**JOB**
Transcribe every line exactly and omit anything that is a picture.

-- START DATASET EXCERPT --

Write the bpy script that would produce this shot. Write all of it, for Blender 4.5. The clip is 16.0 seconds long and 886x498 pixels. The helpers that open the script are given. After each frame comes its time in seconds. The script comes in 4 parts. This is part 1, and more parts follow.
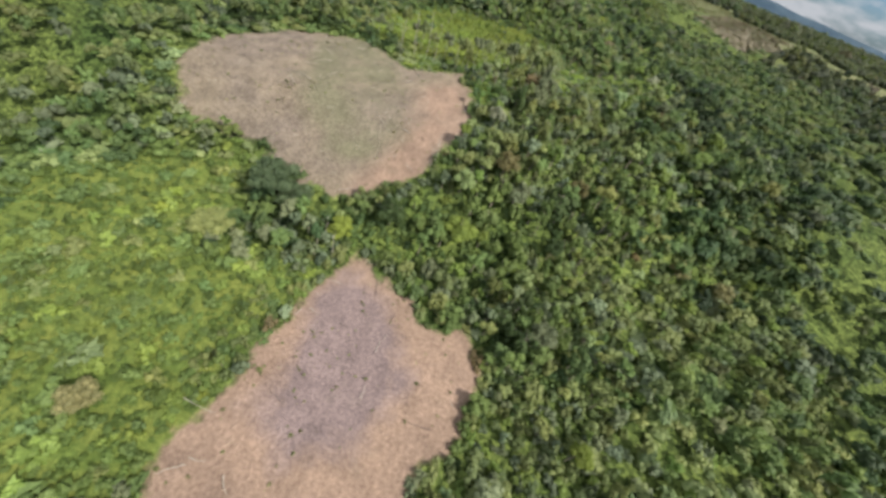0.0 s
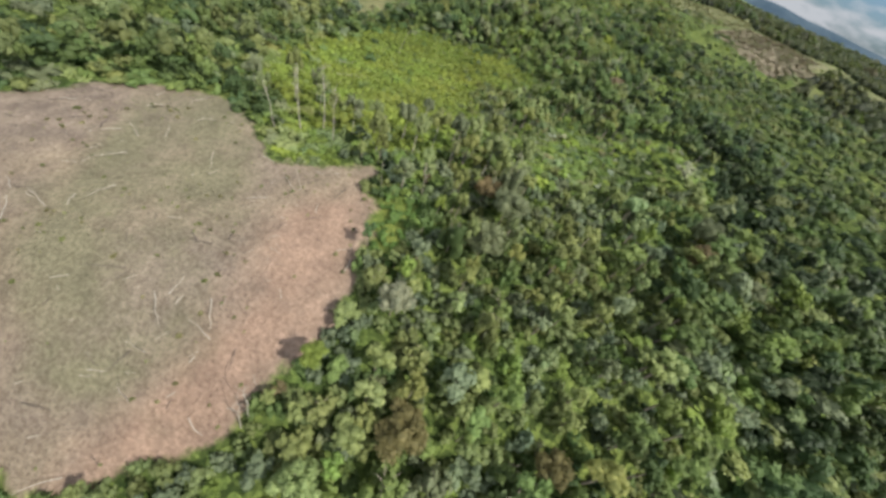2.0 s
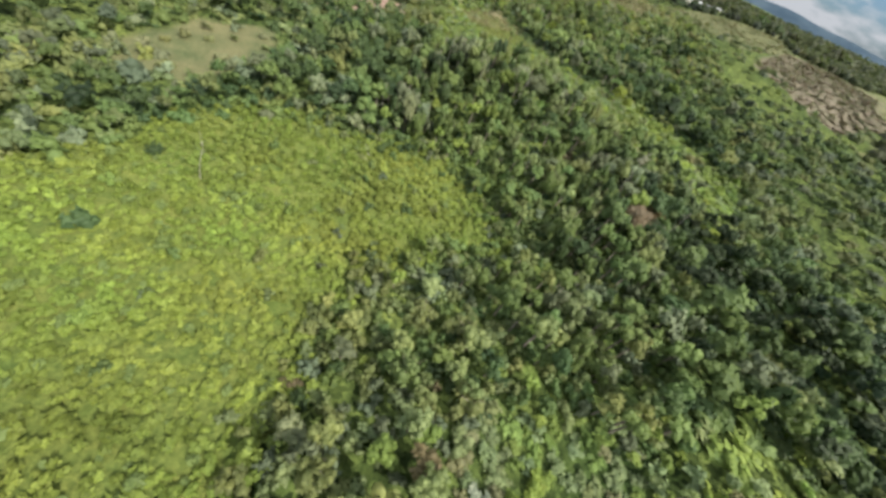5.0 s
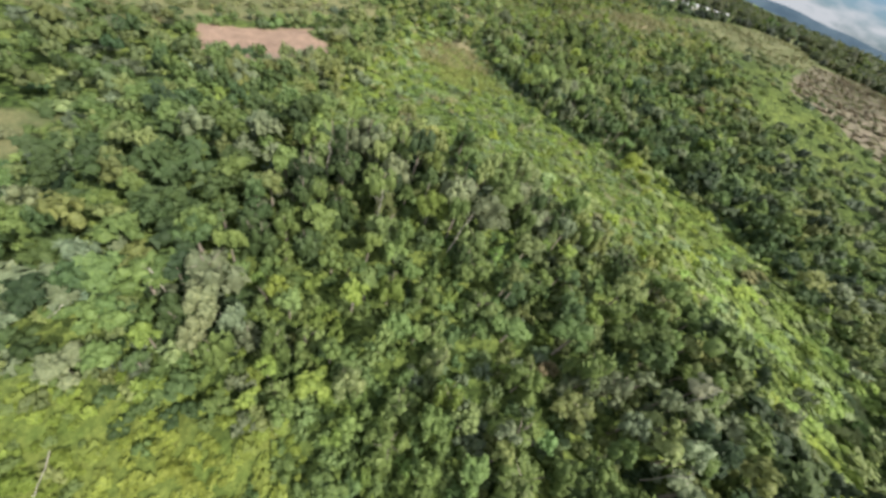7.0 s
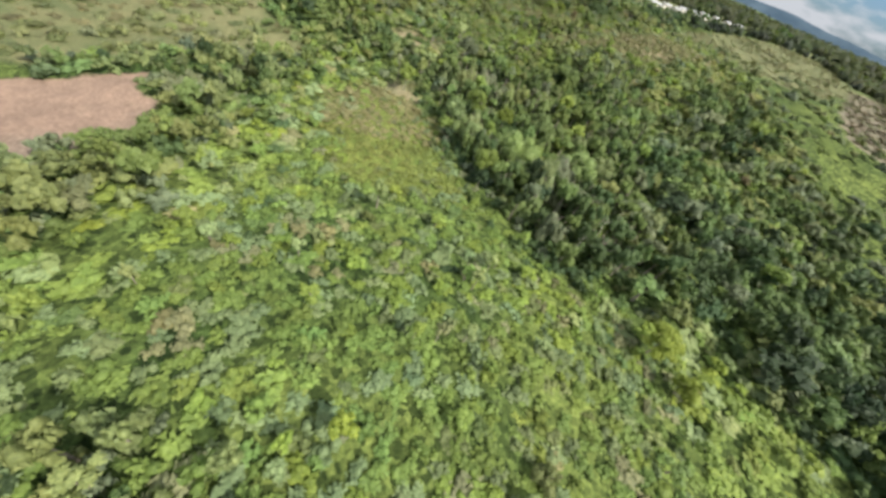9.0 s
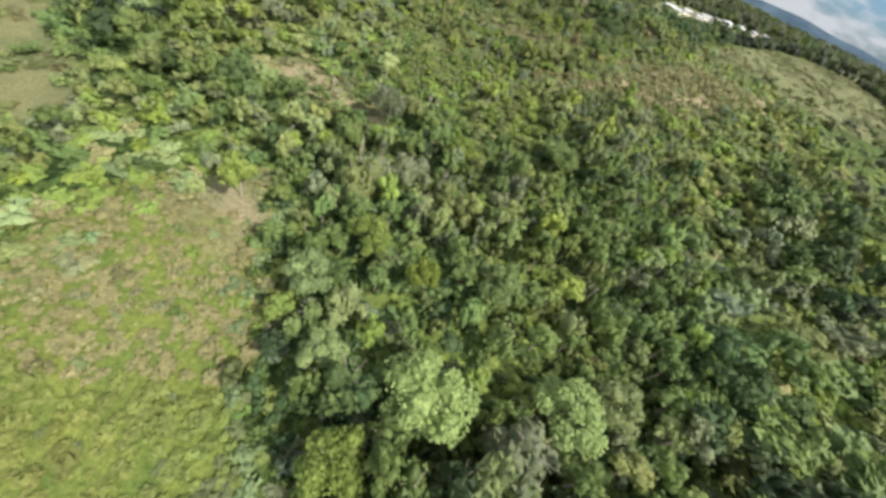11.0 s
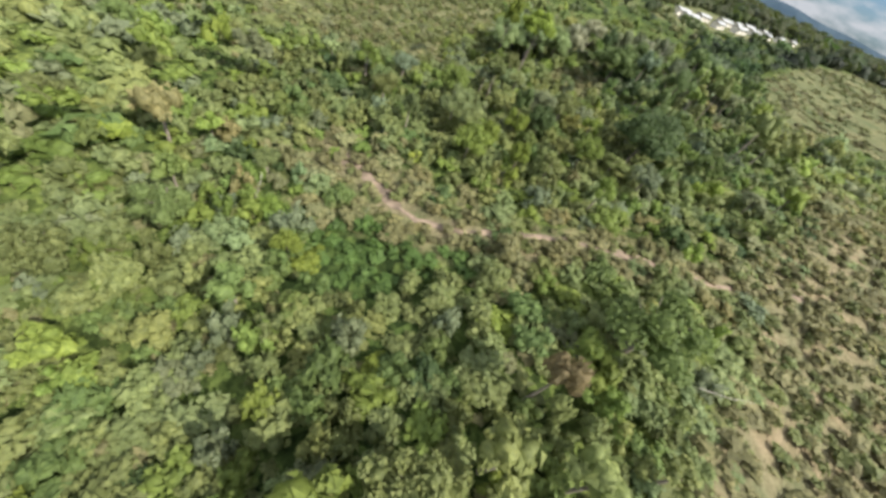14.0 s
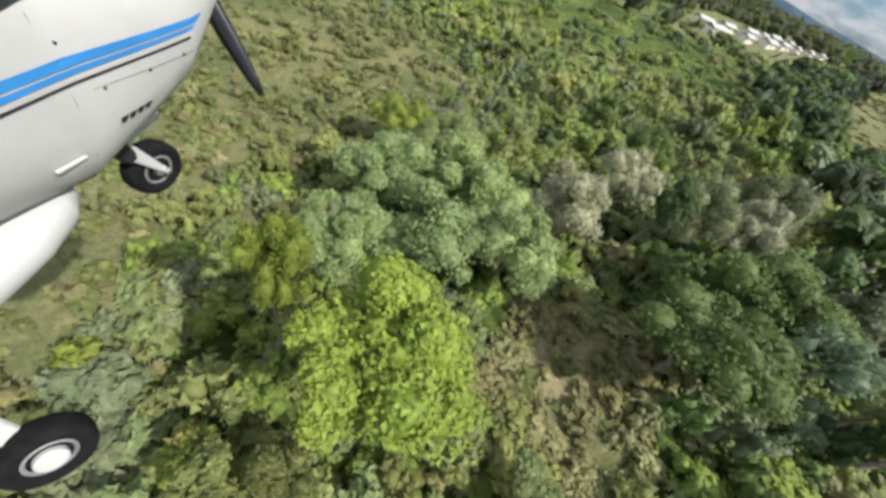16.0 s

-- END DATASET EXCERPT --

**REPLY**
Write the bpy script that would produce this shot. Write all of it, for Blender 4.5. The clip is 16.0 seconds long and 886x498 pixels. The helpers that open the script are given. After each frame comes its time in seconds. The script comes in 4 parts. This is part 1, and more parts follow.
0.0 s
2.0 s
5.0 s
7.0 s
9.0 s
11.0 s
14.0 s
16.0 s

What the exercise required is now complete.